= TASK DESCRIPTION =
Omit all pictures, then retype the data exactly as given.
════
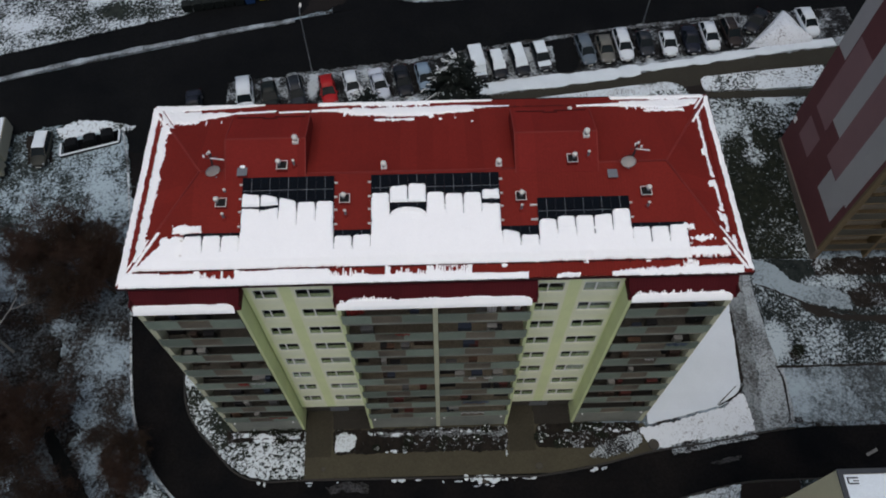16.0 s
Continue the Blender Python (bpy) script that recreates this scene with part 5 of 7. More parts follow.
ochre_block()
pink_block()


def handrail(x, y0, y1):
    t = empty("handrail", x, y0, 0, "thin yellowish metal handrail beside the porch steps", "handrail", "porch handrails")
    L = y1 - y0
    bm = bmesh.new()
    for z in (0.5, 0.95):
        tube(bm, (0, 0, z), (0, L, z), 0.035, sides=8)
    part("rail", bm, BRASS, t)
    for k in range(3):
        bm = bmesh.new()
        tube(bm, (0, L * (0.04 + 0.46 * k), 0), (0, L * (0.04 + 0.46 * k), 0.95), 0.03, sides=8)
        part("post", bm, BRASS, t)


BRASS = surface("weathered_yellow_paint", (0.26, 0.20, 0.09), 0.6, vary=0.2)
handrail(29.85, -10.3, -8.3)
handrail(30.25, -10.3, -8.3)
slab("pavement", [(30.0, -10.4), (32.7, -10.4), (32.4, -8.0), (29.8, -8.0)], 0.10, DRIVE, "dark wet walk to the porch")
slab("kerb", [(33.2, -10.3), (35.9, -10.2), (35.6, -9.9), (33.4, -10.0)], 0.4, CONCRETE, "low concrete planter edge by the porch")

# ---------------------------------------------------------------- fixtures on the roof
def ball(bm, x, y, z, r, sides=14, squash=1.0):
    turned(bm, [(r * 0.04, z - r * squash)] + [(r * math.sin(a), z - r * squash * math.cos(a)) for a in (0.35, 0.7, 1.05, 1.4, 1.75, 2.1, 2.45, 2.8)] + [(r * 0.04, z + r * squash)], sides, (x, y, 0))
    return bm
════
= ANSWER FOR THIS EXERCISE =
16.0 s
Continue the Blender Python (bpy) script that recreates this scene with part 5 of 7. More parts follow.
ochre_block()
pink_block()


def handrail(x, y0, y1):
    t = empty("handrail", x, y0, 0, "thin yellowish metal handrail beside the porch steps", "handrail", "porch handrails")
    L = y1 - y0
    bm = bmesh.new()
    for z in (0.5, 0.95):
        tube(bm, (0, 0, z), (0, L, z), 0.035, sides=8)
    part("rail", bm, BRASS, t)
    for k in range(3):
        bm = bmesh.new()
        tube(bm, (0, L * (0.04 + 0.46 * k), 0), (0, L * (0.04 + 0.46 * k), 0.95), 0.03, sides=8)
        part("post", bm, BRASS, t)


BRASS = surface("weathered_yellow_paint", (0.26, 0.20, 0.09), 0.6, vary=0.2)
handrail(29.85, -10.3, -8.3)
handrail(30.25, -10.3, -8.3)
slab("pavement", [(30.0, -10.4), (32.7, -10.4), (32.4, -8.0), (29.8, -8.0)], 0.10, DRIVE, "dark wet walk to the porch")
slab("kerb", [(33.2, -10.3), (35.9, -10.2), (35.6, -9.9), (33.4, -10.0)], 0.4, CONCRETE, "low concrete planter edge by the porch")

# ---------------------------------------------------------------- fixtures on the roof
def ball(bm, x, y, z, r, sides=14, squash=1.0):
    turned(bm, [(r * 0.04, z - r * squash)] + [(r * math.sin(a), z - r * squash * math.cos(a)) for a in (0.35, 0.7, 1.05, 1.4, 1.75, 2.1, 2.45, 2.8)] + [(r * 0.04, z + r * squash)], sides, (x, y, 0))
    return bm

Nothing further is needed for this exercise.